Spring gave me little to no warning. I opened the screen door a couple of days ago and bam! Tender green shoots dotting the ends of the tree branches, a warm and thick breeze with a exclamation point of moisture at the end of it. Things turn so quickly and we can’t fall asleep for an instant or we miss the start of another season. I’m beginning to feel acutely aware of how few springs I realistically have left – probably thirty or so if I’m lucky. They are born and die so fast here. And it is rarely a real spring, but only a sort of hurried prelude to summer, no longer than a typical Scriabin piano prelude and just as full of stormy twists and turns. Much rain is forecast for the next two weeks, and the skies are boiling with darting grays, whites and blues.
My speed workout at the track this morning was under a shifting, nervous heaven with a small, anxious wind insistently tapping at my face and back. I ran alone, as I do most of my runs, and thought back to my run on Saturday. That day I ran a different route on a whim and passed a number of what I guessed were runner training groups – clumps of 10-15 people spaced 2-3 minutes apart, running toward me on the opposite side of the road. I don’t know what organization or running program they were affiliated with (probably not with the store where I work, because I didn’t recognize any of the group leaders), but they were very active and chatty, calling out words of warning when cars approached and carrying on lively conversations with each other.
I have never been someone to run with a group. I do understand that some people get a great deal of support and motivation from running with others, and that for some people running is a highly social activity. For me it was always a journey inward. When I began running in high school it was, in retrospect, a way for me to sort out all of the chaos in my fevered young brain and come to grips with my world and myself. I loved running alone down deserted country roads, with only the cows in adjacent fields for company (always eyeing me a bit nervously – I’m sure I was one of the first, if not the first, running human many of them had ever seen).
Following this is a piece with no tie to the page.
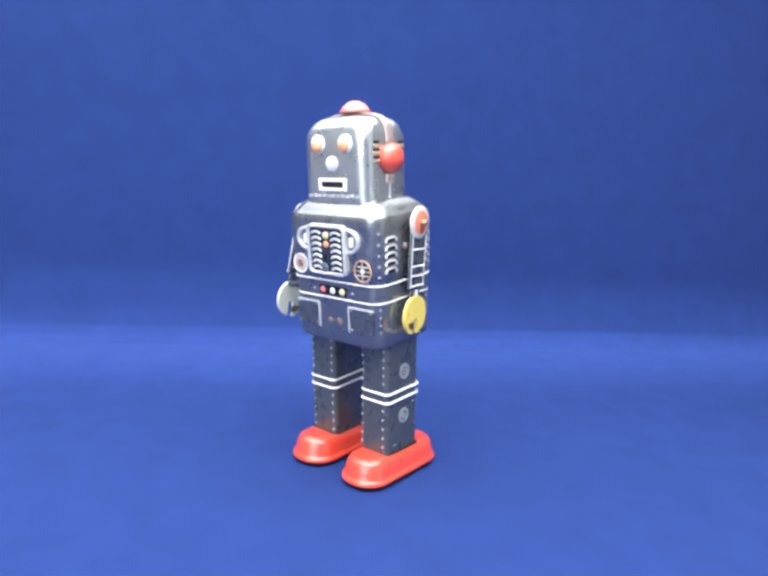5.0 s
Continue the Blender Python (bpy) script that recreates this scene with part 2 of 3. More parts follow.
LEAN = 6.0
TL = Matrix.Translation((0, -0.022, 0.13)) @ pose(0, 0, 0, LEAN) @ Matrix.Translation((0, 0.022, -0.13))
HL = Matrix.Translation((0, -0.0208, 0.19)) @ pose(0, 0, 0, 4.5) @ Matrix.Translation((0, 0.0208, -0.19))
CY, HY = 7.6, 27.6


def torso_half(z):
    """Half width, half depth of the torso at a height, mm."""
    f = (z - 97) / 63.0
    return 35.1 + 1.6 * f, HY - 0.6 + 0.9 * f


def front_y(z):
    return CY - torso_half(z)[1]


def build_torso():
    levels = []
    for z, ins in ((88.7, 2.2), (88.85, 1.0), (89.5, 0.3), (90.6, 0.0), (96.0, 0.0)):
        hx, hy = torso_half(z)
        levels.append((z, 0, CY, hx - ins, hy - ins, 9))
    for z in (106, 116.5, 126.0):
        levels.append((z, 0, CY, *torso_half(z), 9))
    hx, hy = torso_half(127)
    levels += [(127.0, 0, CY, hx - 0.1, hy - 0.1, 9), (127.6, 0, CY, hx + 0.5, hy + 0.5, 9.5)]
    for z in (136, 146, 156, 164):
        hx, hy = torso_half(z)
        levels.append((z, 0, CY, hx + 0.5, hy + 0.5, 9.5))
    hx, hy = torso_half(164)
    for z, ins in ((166.6, 0.0), (167.3, 0.3), (167.9, 1.0), (169.6, 2.4), (171.4, 3.9), (173.2, 5.6), (174.8, 7.5), (176.0, 10.0), (176.9, 13.0), (177.5, 16.2)):
        levels.append((z, 0, CY, hx + 0.5 - ins, hy + 0.5 - ins, 10.5))
    levels.append((178.0, 0, CY, 18, 10, 8))
    return part("torso", loft(levels, 8), TIN, robot, "dark grey-blue lithographed tin torso", TL, 50)


torso = build_torso()


def band(name, z, hx, hy, cx, cy, r, w, mat, parent, m, label=""):
    pts = [(cx + x, cy + y, z) for x, y in ring_points(hx, hy, r, 8)]
    return part(name, tube(pts, w, True, 6, 1.0), mat, parent, label, m)


for z in (127.7, 117.0):
    hx, hy = torso_half(z)
    e = 0.35 if z > 120 else -0.1
    band("belt_line", z, hx + e, hy + e, 0, CY, 9.2, 0.62, WHITE, torso, TL, "thin white belt line")


# chest grille
def chest():
    y = front_y(147) - 0.4
    base = TL @ on_front(-0.4, 147.0, y, -0.5)
    at = base @ pose(0, 0, 0.0018)
    part("grille_box", plate(ring_points(15.2, 14.6, 3.8), 1.9), TIN, torso, "raised grey grille box", base)
    outer = ring_points(15.8, 15.2, 4.0)
    inner = ring_points(13.2, 12.9, 2.4)
    part("grille_panel", plate(ring_points(14.2, 13.8, 3), 0.5), PANEL, torso, "dark grille panel", at)
    part("grille_frame", frame_plate(outer, inner, 3.4), SILVER, torso, "pale silver grille frame", base)
    for s in (-1, 1):
        arc_o, arc_i = [], []
        for k in range(13):
            a = radians(-90 + 180 * k / 12)
            arc_o.append((s * (15.0 + 10.4 * max(0, math.cos(a)) ** 0.75), 7.5 * math.sin(a) + 6.0))
            arc_i.append((s * (15.0 + 8.0 * max(0, math.cos(a)) ** 0.75), 5.5 * math.sin(a) + 6.0))
        part("grille_handle", frame_plate(arc_o, arc_i, 2.3), SILVER, torso, "pale silver side handle", base)
        part("handle_window", plate(shift(ring_points(1.5, 3.0, 1.0, 3), s * 18.8, 5.6), 1.4), WHITE, torso, "small white window", base)
        for k in range(7):
            z = 10.2 - 3.5 * k
            pts = [(s * 7.9 + 3.7 * math.cos(radians(a)), z - 1.2 + 1.7 * math.sin(radians(a)), 0.7) for a in range(10, 171, 20)]
            part("louvre", tube(pts, 0.8, False, 6), SILVER, torso, "", at)
    part("grille_lamp", lathe([(2.3, 0.4), (2.0, 1.3), (1.0, 1.8), (0, 1.95)], 16), LAMP_YELLOW, torso, "yellow grille lamp", at @ pose(0, 0.0088, 0))
    part("grille_lamp", lathe([(2.1, 0.4), (1.8, 1.2), (0.9, 1.6), (0, 1.7)], 16), ORANGE, torso, "orange grille lamp", at @ pose(0, 0.0035, 0))
    part("key_slot", plate(ring_points(1.3, 2.2, 0.8, 3), 0.75), BLACK, torso, "black key slot", at @ pose(-0.0012, -0.0045, 0))
    part("grille_disc", lathe([(3.4, 0.3), (3.4, 0.9), (2.8, 1.2), (0, 1.2)], 20), TIN, torso, "grey round disc", at @ pose(-0.0025, -0.0112, 0))


chest()


def gauge(x, z, r, ring_mat, dial_mat, cross, label):
    y = front_y(z) - 0.45
    at = TL @ on_front(x, z, y, -0.5)
    g = part("gauge", lathe([(r, 0), (r, 0.35), (0, 0.4)], 28), dial_mat, torso, label, at)
    part("gauge_ring", lathe([(r - 0.9, 0.3), (r - 0.8, 0.7), (r, 0.7), (r + 0.1, 0.1)], 28), ring_mat, g, "", at)
    if cross:
        part("gauge_bar", plate(ring_points(r - 1, 0.32, 0.2, 2), 0.65), ring_mat, g, "", at)
        part("gauge_bar", plate(ring_points(0.32, r - 1, 0.2, 2), 0.7), ring_mat, g, "", at)
        for dz in (-2.6, 2.6):
            part("gauge_bar", plate(shift(ring_points(r - 2.2, 0.28, 0.2, 2), 0, dz), 0.62), LAMP_WHITE, g, "", at)
        part("gauge_hub", lathe([(1.5, 0.4), (1.3, 0.9), (0, 0.95)], 16), LAMP_WHITE, g, "", at)
    else:
        part("gauge_hub", lathe([(2.7, 0.35), (2.5, 0.8), (0, 0.85)], 16), BROWN, g, "dark red hub", at)


gauge(25.7, 136.4, 6.6, COPPER, PANEL, True, "dark dial with copper cross lines")
gauge(-25.7, 136.4, 6.2, WHITE, material("pale_pink_dial", (0.54, 0.45, 0.45), 0.4, 0, 0.3), False, "pale pink dial with dark hub")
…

My parents loved me and watched me very closely, and I suppose running was a way to be entirely on my own for awhile, with no one asking about my plans or my well-being, or judging what I was doing and offering helpful suggestions. It was a run to freedom, and a run to my self. Running is still very much that way for me, and even more so now that I am no longer racing.
Yesterday members of our sangha sat together at a new temporary location. Our old zendo, our sangha home for many years, has been sold and we are looking for a new, more centrally located property to call home. The possibilities for growth and bringing the dharma to more people in our area are tremendous, but the challenges of finding a suitable new place won’t be easy. I was soothed by the floor of the temporary zendo, which had a pattern in its wood reminiscent of the old zendo floor that we had walked over together in kinhin so many years. Sitting together, breathing together, was reassuring and healing in this somewhat unsettled time in our Zen community.
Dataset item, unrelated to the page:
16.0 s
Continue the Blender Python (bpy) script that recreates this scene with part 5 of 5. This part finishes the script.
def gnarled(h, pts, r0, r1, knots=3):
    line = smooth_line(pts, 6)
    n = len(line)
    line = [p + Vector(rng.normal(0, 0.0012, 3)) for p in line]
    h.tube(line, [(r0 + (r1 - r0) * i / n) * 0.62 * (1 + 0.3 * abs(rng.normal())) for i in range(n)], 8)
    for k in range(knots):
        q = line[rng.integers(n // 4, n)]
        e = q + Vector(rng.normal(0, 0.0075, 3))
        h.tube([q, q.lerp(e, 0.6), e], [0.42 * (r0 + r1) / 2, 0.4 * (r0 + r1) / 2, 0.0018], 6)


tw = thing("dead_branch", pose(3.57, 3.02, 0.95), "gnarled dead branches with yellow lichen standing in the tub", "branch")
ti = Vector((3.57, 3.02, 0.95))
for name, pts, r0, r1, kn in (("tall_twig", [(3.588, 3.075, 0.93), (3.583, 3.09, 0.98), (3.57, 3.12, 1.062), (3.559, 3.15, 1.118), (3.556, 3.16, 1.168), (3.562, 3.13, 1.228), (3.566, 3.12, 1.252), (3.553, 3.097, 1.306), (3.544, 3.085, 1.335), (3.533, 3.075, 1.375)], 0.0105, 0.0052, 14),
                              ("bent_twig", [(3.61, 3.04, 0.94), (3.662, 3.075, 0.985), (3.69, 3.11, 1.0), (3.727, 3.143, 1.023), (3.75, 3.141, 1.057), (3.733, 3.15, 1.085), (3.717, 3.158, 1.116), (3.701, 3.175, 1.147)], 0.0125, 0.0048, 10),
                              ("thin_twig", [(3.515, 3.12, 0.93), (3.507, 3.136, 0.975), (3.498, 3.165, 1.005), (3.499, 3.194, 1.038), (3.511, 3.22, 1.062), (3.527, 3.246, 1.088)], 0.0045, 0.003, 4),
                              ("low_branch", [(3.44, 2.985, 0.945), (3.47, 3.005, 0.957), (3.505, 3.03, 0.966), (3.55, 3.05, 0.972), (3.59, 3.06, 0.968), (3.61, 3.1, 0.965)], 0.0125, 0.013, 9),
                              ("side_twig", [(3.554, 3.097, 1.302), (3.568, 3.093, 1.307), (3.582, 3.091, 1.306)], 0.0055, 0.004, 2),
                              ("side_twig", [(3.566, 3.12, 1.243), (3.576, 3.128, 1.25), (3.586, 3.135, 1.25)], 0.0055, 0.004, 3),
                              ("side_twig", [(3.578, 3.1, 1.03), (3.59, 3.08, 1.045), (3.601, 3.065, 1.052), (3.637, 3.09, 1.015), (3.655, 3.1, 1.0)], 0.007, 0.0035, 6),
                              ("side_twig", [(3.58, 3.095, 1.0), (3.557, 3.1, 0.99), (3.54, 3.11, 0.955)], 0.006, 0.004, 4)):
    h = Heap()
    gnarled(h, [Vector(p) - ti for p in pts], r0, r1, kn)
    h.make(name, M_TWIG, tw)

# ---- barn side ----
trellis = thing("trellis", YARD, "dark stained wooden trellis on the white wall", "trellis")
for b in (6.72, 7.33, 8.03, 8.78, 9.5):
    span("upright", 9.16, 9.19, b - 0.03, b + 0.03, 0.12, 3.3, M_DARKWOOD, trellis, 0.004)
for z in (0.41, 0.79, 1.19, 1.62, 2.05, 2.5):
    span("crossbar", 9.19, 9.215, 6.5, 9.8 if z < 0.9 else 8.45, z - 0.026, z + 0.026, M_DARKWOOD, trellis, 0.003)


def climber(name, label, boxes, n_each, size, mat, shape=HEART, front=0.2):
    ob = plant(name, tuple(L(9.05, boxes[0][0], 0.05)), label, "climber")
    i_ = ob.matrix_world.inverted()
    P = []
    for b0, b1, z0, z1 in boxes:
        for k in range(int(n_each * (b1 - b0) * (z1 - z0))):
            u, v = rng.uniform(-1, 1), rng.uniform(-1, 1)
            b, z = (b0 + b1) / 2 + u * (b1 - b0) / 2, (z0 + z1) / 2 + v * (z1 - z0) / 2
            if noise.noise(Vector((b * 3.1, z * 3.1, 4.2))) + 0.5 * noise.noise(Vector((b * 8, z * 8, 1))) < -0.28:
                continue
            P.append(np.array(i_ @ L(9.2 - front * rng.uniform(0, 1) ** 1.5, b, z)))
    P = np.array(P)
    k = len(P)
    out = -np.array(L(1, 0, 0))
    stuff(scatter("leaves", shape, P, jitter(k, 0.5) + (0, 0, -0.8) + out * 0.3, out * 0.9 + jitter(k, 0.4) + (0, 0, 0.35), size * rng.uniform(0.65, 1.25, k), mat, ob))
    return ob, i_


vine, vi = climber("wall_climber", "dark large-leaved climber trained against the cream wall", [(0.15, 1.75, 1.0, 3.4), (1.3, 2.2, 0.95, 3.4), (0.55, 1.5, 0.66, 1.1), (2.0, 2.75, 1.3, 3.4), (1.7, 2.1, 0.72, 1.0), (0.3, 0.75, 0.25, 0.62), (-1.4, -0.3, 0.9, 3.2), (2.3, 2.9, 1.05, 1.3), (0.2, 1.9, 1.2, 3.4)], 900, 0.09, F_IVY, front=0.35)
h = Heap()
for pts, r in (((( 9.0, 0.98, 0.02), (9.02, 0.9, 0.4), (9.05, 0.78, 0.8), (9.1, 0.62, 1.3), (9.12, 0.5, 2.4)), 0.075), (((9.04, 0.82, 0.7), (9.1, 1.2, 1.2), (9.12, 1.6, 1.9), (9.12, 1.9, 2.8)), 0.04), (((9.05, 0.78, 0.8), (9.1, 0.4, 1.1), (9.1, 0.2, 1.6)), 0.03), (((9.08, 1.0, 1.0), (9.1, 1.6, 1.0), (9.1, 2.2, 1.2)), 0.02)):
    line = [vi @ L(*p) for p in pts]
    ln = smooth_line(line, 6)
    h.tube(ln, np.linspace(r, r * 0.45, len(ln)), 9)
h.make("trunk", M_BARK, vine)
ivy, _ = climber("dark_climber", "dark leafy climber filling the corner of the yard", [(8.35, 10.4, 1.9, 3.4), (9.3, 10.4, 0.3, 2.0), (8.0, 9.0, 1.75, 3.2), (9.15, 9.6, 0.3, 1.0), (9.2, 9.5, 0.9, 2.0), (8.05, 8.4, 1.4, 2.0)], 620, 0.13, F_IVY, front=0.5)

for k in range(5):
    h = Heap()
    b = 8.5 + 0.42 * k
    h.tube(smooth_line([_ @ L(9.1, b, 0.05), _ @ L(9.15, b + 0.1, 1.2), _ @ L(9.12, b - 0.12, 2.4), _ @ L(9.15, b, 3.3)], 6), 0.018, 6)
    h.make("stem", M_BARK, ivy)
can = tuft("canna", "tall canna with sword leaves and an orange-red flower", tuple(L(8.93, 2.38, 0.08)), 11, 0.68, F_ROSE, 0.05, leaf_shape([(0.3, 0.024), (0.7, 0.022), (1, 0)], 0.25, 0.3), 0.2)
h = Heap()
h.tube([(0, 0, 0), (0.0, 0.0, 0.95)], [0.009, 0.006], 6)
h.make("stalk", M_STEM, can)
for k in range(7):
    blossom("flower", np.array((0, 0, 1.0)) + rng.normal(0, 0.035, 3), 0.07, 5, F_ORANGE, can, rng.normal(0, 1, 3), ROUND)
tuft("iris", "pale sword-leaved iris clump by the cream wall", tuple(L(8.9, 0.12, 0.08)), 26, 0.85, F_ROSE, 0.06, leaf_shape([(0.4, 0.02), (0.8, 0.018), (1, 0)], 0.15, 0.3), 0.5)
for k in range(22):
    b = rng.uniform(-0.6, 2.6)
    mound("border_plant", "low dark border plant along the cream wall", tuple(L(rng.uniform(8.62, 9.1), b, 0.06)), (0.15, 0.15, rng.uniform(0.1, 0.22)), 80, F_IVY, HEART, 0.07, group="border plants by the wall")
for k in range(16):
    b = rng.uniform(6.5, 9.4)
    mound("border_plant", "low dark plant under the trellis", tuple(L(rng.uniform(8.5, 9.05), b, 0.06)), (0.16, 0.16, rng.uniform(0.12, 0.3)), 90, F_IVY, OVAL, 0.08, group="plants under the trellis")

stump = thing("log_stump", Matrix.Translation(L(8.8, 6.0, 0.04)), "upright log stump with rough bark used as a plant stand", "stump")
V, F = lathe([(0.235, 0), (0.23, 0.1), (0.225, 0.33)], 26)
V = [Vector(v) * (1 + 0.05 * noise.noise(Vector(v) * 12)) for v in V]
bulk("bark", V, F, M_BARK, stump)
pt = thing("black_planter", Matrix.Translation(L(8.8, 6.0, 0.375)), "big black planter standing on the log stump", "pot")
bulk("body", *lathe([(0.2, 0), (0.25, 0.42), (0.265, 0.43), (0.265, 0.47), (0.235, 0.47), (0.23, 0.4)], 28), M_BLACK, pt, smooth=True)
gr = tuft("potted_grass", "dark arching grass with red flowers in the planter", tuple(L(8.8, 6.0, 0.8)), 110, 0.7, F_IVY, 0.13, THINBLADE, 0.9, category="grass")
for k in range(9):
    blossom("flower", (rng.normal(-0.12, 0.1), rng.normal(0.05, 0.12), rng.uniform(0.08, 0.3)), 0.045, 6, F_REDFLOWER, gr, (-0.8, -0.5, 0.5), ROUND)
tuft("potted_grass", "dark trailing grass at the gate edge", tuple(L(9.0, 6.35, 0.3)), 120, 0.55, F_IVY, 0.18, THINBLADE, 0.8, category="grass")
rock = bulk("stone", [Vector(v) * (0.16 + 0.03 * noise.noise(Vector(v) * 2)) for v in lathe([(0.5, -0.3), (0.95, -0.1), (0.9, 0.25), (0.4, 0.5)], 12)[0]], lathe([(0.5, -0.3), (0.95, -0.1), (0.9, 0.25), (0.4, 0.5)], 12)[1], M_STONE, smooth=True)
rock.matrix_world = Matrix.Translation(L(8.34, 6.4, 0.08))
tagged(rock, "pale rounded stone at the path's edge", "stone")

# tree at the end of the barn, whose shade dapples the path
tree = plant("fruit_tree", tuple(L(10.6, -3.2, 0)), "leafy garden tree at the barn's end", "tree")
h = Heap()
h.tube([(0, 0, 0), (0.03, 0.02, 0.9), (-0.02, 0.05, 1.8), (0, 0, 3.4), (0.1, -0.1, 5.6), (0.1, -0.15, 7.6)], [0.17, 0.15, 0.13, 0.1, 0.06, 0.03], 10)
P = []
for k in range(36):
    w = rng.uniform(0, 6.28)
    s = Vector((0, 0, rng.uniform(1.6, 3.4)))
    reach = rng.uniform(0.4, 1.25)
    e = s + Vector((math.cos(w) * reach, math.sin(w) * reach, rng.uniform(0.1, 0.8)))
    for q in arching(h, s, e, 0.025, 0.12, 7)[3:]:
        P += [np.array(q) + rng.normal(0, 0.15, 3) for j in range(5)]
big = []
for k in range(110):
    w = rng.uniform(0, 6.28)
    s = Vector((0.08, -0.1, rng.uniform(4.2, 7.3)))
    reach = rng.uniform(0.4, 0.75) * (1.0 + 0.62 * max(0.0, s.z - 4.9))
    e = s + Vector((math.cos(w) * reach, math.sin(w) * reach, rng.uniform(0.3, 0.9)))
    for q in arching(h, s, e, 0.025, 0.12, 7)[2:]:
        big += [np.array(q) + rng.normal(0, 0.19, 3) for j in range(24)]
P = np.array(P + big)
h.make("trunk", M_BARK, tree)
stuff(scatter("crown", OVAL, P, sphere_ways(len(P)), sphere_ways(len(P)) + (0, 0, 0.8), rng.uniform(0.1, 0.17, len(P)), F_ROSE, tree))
When sitting zazen I enjoy sitting alone and in a group equally – both have a different energy but both are very nourishing. I don’t know why I have never felt the same about running. While I feel connected to the larger worldwide “sangha” of runners, share their personal triumphs and setbacks, and even understand them from a new perspective as I help fit them in running shoes, I still prefer running alone. Running is still my personal journey inward, something I cannot bring myself to share directly. In some ways, it is even more private to me than zazen. I suspect that, for as long as I can do it, it will always be so – perhaps even more so as years go by. And, more than ever, I am aware of their going.
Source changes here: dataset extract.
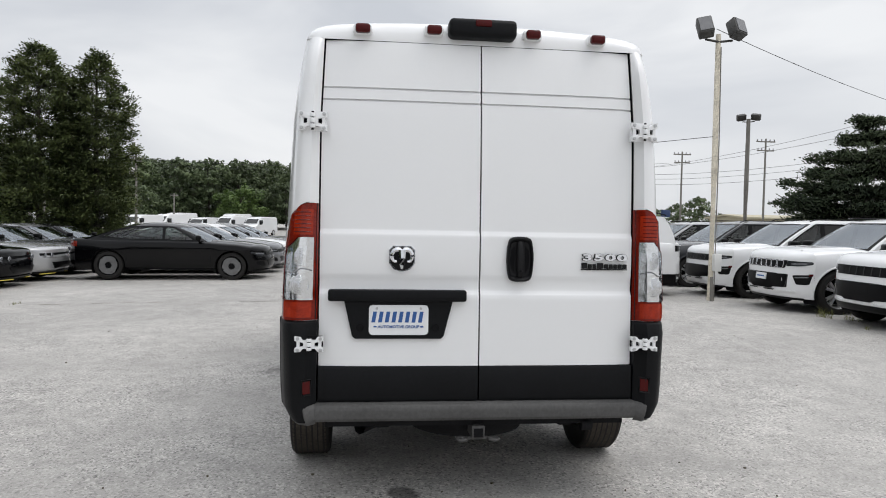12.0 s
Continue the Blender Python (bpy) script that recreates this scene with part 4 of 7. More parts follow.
# ---- pavement ----
def pavement_material():
    m = bpy.data.materials.new("worn_pale_asphalt")
    m.use_nodes = True
    nt = m.node_tree
    N, Lk = nt.nodes, nt.links
    b = N["Principled BSDF"]
    b.inputs["Roughness"].default_value = 0.72
    b.inputs["Specular IOR Level"].default_value = 0.5
    tc = N.new("ShaderNodeTexCoord")

    def noise_(scale, detail=3.0, rough=0.5):
        n = N.new("ShaderNodeTexNoise")
        n.inputs["Scale"].default_value, n.inputs["Detail"].default_value, n.inputs["Roughness"].default_value = scale, detail, rough
        Lk.new(tc.outputs["Object"], n.inputs["Vector"])
        return n.outputs["Fac"]

    def rng(v, a, b_, c, d):
        r = N.new("ShaderNodeMapRange")
        for k, val in zip(("From Min", "From Max", "To Min", "To Max"), (a, b_, c, d)):
            r.inputs[k].default_value = val
        Lk.new(v, r.inputs["Value"])
        return r.outputs["Result"]

    def mul(a, b_):
        r = N.new("ShaderNodeMath")
        r.operation = "MULTIPLY"
        Lk.new(a, r.inputs[0])
        Lk.new(b_, r.inputs[1])
        return r.outputs[0]

    big, mid = rng(noise_(0.22, 5), 0.3, 0.7, 0.84, 1.14), rng(noise_(1.6, 5, 0.6), 0.3, 0.7, 0.88, 1.10)
    vo = N.new("ShaderNodeTexVoronoi")
    vo.inputs["Scale"].default_value = 78
    Lk.new(tc.outputs["Object"], vo.inputs["Vector"])
    sep = N.new("ShaderNodeSeparateColor")
    Lk.new(vo.outputs["Color"], sep.inputs["Color"])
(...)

Nothing reveals the fragility of life more than a run in this weather – the trees bursting with new life even as the last dead leaves are ripped from them and blown into the path of my onrushing feet. The sky, flashing with appearings and disappearings over and over, the wind chasing its own tail like a crazed animal. Hardly a time of gentle flowering, but instead a jerky, confused series of brutally rapid disruptions across the heavens and earth, thunderstorms and tornadoes. It is a very alive time, a chance to stand in the seething cauldron of creation and experience it fully. We’re lucky to be able to meet it head on if we choose. And we should.